After two terms as vice president, George H.W. Bush was elected president in 1989. However, he prioritized broader fiscal responsibility over tax cuts and even agreed to a tax increase in 1990. This shift led to criticism within his party, and he lost the 1992 presidential election to Democrat Bill Clinton.

What is supply-side economics?

Supply-side economics is a theory that advocates increasing the supply of goods and services to drive economic growth. According to this theory, businesses aiming to boost production need to spend money, hiring more people, expanding factories, purchasing more raw materials, and finding additional outlets for their goods. Government officials subscribing to this theory argue for tax cuts for corporations and wealthy individuals, asserting that this puts more money in the hands of producers, leading to increased spending that benefits consumers and workers.

What is demand-side economics?

Demand-side economics stands in contrast to supply-side economics. This economic approach maintains that increasing the demand for goods and services is the key to economic growth. A demand-side economic policy might call for large-scale government spending on infrastructure projects to boost related production, purchases, and hiring. This approach is also known as Keynesian economics, named after John Maynard Keynes, who developed the theory as a way out of the Great Depression in the 1930s.

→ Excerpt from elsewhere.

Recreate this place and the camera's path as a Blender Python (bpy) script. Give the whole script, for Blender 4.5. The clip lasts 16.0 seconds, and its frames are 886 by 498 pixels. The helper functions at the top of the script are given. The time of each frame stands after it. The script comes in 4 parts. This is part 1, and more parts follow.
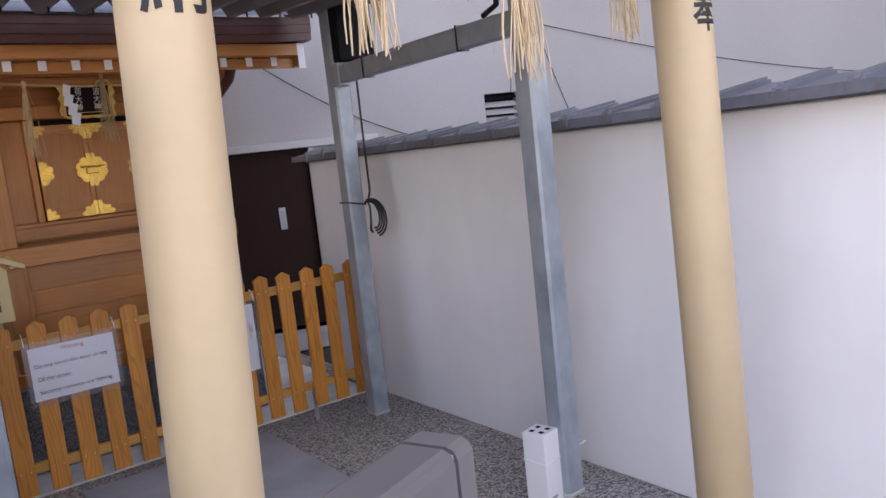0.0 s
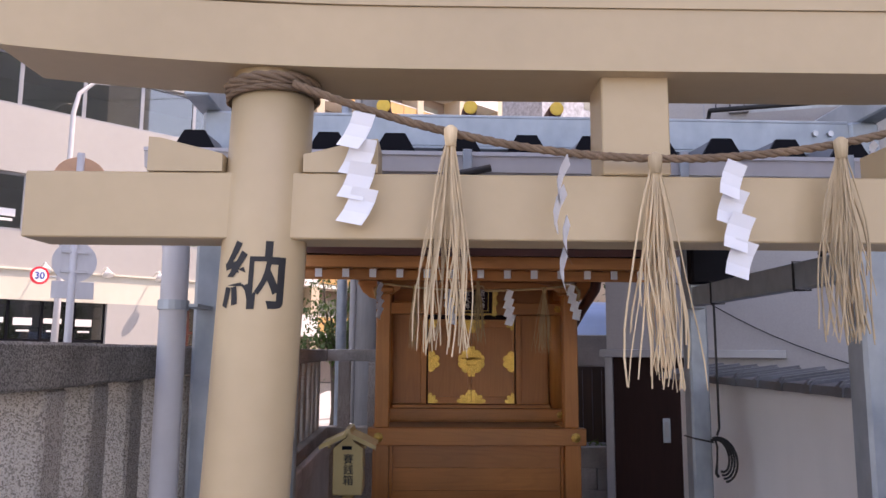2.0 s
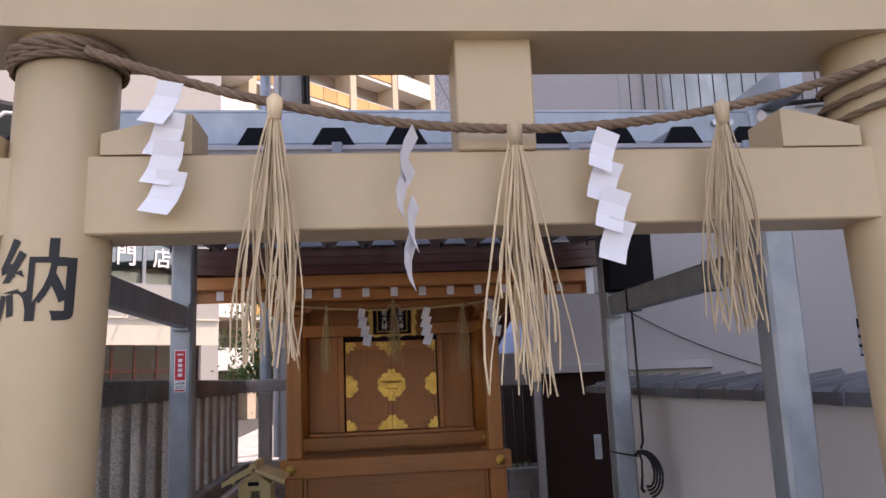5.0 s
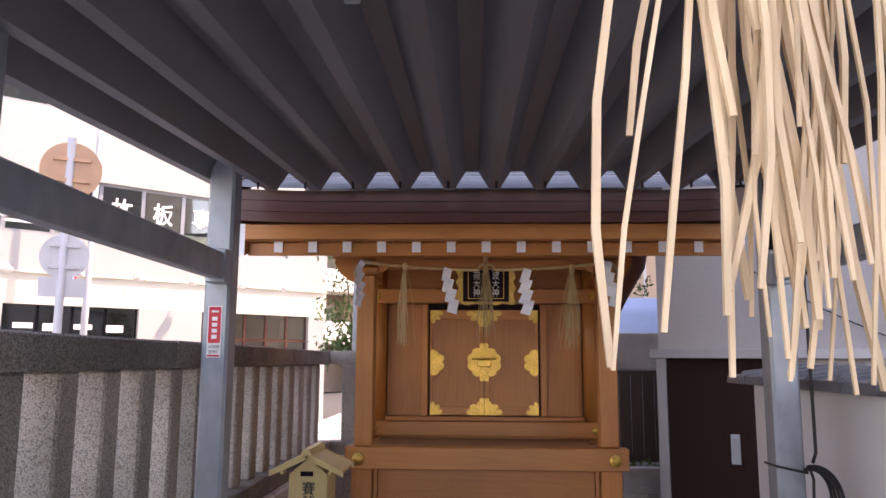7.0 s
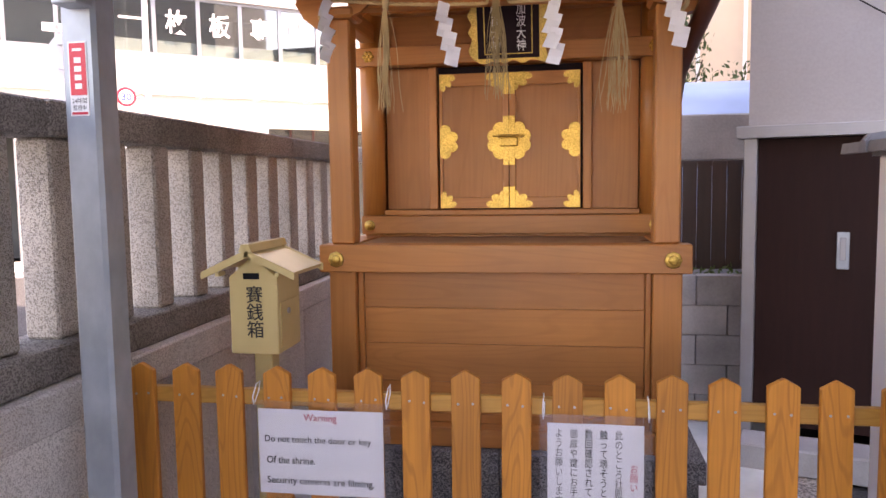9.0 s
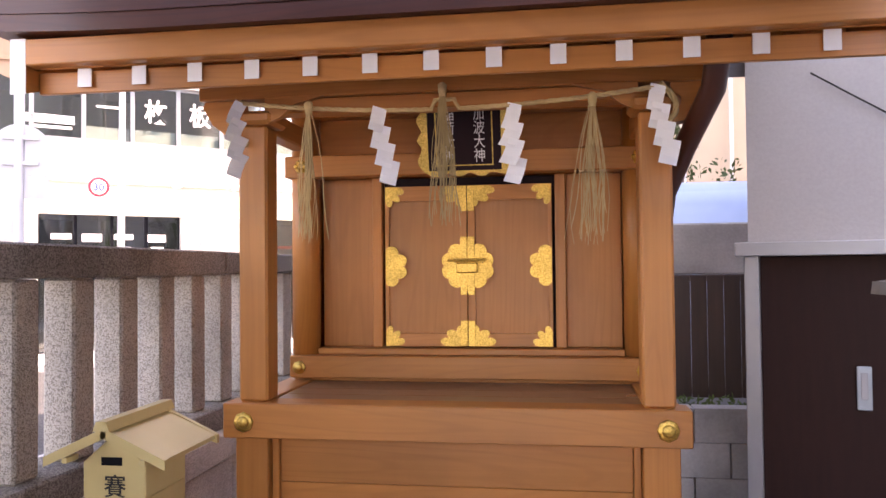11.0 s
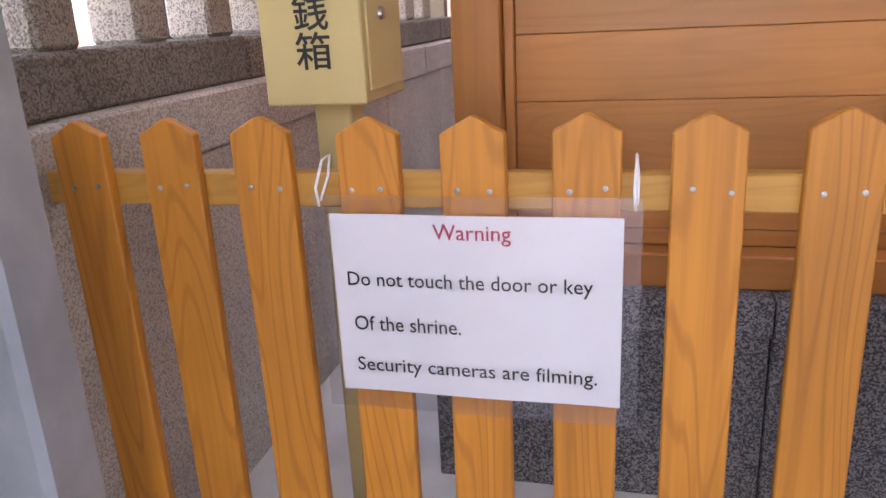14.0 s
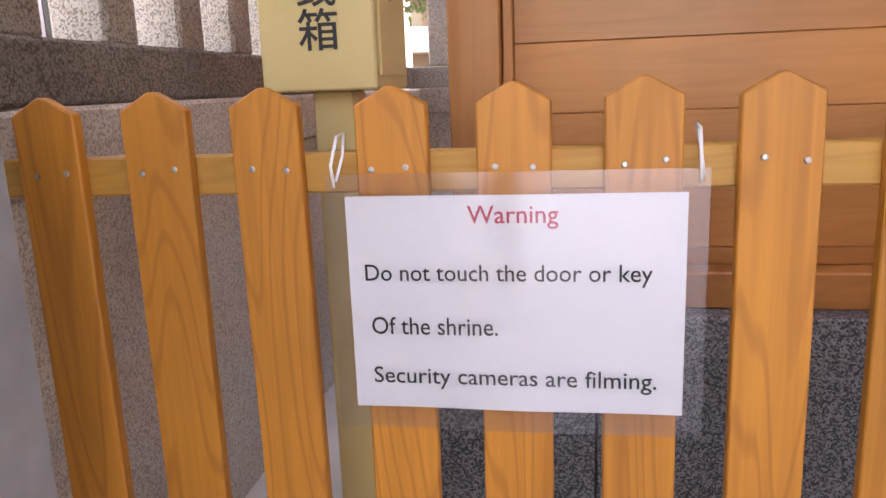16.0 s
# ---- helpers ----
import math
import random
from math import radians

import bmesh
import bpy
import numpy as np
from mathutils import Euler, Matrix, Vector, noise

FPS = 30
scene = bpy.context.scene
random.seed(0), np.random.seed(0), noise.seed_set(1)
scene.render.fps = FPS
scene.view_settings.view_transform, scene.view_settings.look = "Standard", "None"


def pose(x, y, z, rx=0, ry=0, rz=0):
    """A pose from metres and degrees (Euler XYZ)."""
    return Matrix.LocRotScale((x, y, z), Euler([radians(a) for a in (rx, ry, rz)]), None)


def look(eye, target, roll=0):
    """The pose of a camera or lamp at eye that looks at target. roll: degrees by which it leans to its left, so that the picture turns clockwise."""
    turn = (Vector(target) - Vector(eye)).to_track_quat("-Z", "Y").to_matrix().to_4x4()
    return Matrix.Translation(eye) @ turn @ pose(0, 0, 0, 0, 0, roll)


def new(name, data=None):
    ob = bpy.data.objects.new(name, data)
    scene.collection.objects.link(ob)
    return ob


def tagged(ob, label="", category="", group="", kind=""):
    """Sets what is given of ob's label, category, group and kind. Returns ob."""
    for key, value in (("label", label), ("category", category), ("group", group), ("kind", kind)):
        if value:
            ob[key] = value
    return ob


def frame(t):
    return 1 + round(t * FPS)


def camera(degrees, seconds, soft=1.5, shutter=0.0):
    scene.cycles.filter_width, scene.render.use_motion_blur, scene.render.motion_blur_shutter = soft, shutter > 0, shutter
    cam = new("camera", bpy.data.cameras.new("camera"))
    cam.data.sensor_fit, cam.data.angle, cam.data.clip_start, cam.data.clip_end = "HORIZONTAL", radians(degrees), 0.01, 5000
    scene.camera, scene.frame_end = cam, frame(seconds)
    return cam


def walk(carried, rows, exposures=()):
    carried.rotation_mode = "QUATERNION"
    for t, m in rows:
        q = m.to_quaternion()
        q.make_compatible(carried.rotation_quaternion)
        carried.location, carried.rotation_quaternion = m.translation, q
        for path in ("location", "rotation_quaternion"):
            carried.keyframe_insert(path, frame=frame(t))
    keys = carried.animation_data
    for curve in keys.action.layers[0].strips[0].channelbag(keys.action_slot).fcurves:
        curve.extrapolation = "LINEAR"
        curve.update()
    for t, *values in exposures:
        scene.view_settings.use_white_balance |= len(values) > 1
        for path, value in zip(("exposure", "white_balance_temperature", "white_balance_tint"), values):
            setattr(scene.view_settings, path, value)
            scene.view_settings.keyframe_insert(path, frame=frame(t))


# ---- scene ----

Was George H.W. Bush a voodoo economist?

As vice president, George H.W. Bush supported President Ronald Reagan’s program of tax cuts for corporations and wealthy individuals. However, as president in 1990, he raised the maximum individual income tax rate from 28% to 31%, contrary to his earlier promise. This decision contributed to his failure to be reelected to a second term.

The bottom line

Voodoo economics, also known as supply-side economics, is a term used to criticize policies favoring tax cuts for businesses and the wealthy as a means to stimulate economic growth. Despite its more formal name, the theory faced criticism and challenges, with unintended consequences such as increased national debt and economic downturns.

Frequently asked questions

What is voodoo economics?

Voodoo economics is a term coined by George H.W. Bush to criticize Ronald Reagan’s economic policies, later known as Reaganomics. It refers to an approach favoring tax cuts for businesses and the wealthy to stimulate economic growth.

Did Reaganomics achieve its goals?

While Reaganomics saw successes such as lowered unemployment and controlled inflation, it also led to unintended consequences like increased national debt and economic downturns in the early 1990s.

What were the side effects of Reaganomics?

The side effects of Reaganomics included the anticipation of increased spending that did not materialize as planned and the relaxation of regulations contributing to the savings and loan crisis, leading to an economic downturn in the early 1990s.

Why did George H.W. Bush raise taxes in 1990?

As president, George H.W. Bush raised taxes in 1990, deviating from his earlier promise, to prioritize broader fiscal responsibility over tax cuts. This decision contributed to criticism within his party and his subsequent loss in the 1992 presidential election.

Key takeaways

  • Voodoo economics, a term coined by George H.W. Bush, criticizes Reagan’s economic policies.
  • Reaganomics involved tax cuts, deregulation, reduced government spending, and a tightened money supply.
  • Successes of Reaganomics include lowered unemployment and controlled inflation.
  • Unintended consequences included increased national debt and economic downturns in the early 1990s.
  • George H.W. Bush, initially critical, later implemented tax increases as president.